A Nigerian musician in exile receives a letter from his girlfriend that causes him to return home in the debut novel Taduno’s Song by Odafe Atogun.  Once there, he discovers no one remembers him, that his identification is all gone, and his girlfriend is missing.  It’s a Kafkaesque situation, in which the protagonist is powerless to do anything except play his music. Our reader enjoyed the book.


Sapiens by Yuval N. Harari details a number of different theories about mankind’s evolution, but he shows little or favoritism for any particular theory.  The author, a professor of history at Hebrew University, discusses the various human species whose remains have been found while describing the way our species has developed.  There’s an overwhelming amount of information packed into each page, which makes for slow reading; but the Nevermore member is finding it well written and quite good.


More recent history is covered in The Hello Girls by Elizabeth Cobbs Hoffman. World War I saw the first telephone lines used as a means of communication, and the first American women soldiers sent to France to operate them.  Their path was not an easy one.  They had very little respect, either from the male soldiers or the female nurses; they were in war zones; and both food and shelter were deplorable.  Our reviewer was impressed with General John “Black Jack” Pershing, who championed the women.

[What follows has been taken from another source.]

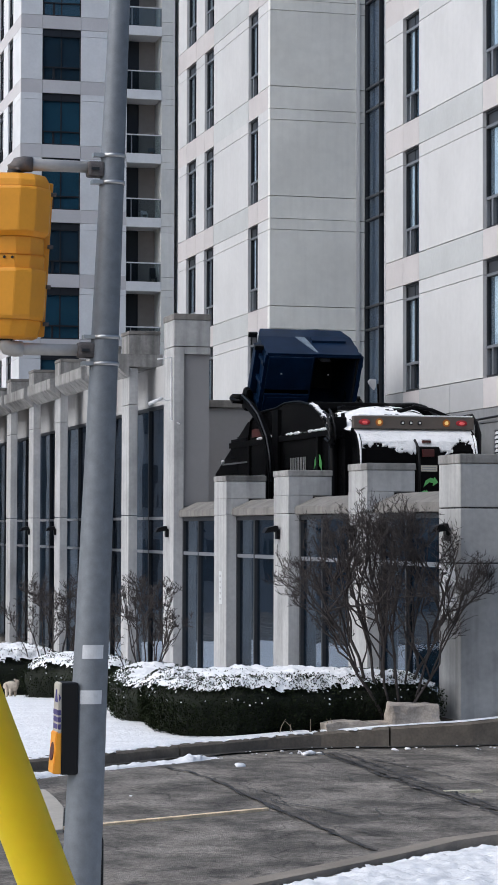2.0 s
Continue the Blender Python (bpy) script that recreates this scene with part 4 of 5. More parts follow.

She thought the book was quite an eye-opener, and thought more people should know about that particular part of WWI.


Our next reader was engrossed in Girl on the Train by Paula Hawkins.  It’s the story of three different women whose lives become intertwined. Rachel takes the train to and from work every day.  She begins watching a couple who seem to be living perfect lives, including the perfect marriage— something that attracts Rachel, unhappily divorced and upset over her ex’s new wife.   Then an apparent crime draws together the lives of these three women, surprising the reader with twists and turns.  Our reviewer hasn’t finished the book, but is finding it to be intriguing, entertaining, and well written, with especially strong characterization.

St. Louie Slow Drag, the second in the Julia Nye series by Jo Allison, is a historical mystery set in St. Louis in 1910. Julia works as a typist in the local police department, which is not her only unconventional activity.  She’s also a suffragette and is willing to go on a date to a seedy part of town to hear ragtime great Scott Joplin play.  An explosion and fire sends the club-goers fleeing—and the kerosene can says this was no accident.  Our reader was impressed with the amount of historical detail in the book.  Allison creates a vivid portrait of life at the time, including race relations, the calls for women’s suffrage, and the march for Prohibition. She recommends the entire series.

Finally, a reader picked up My Cousin Rachel by Daphne Du Maurier.  A young man is intrigued by his late cousin’s beautiful widow in a complex romantic-suspense novel set in Cornwall.  Our reader gave up on it early, saying that she had just read Jamaica Inn and that was a hard act to follow.  She may try it again later.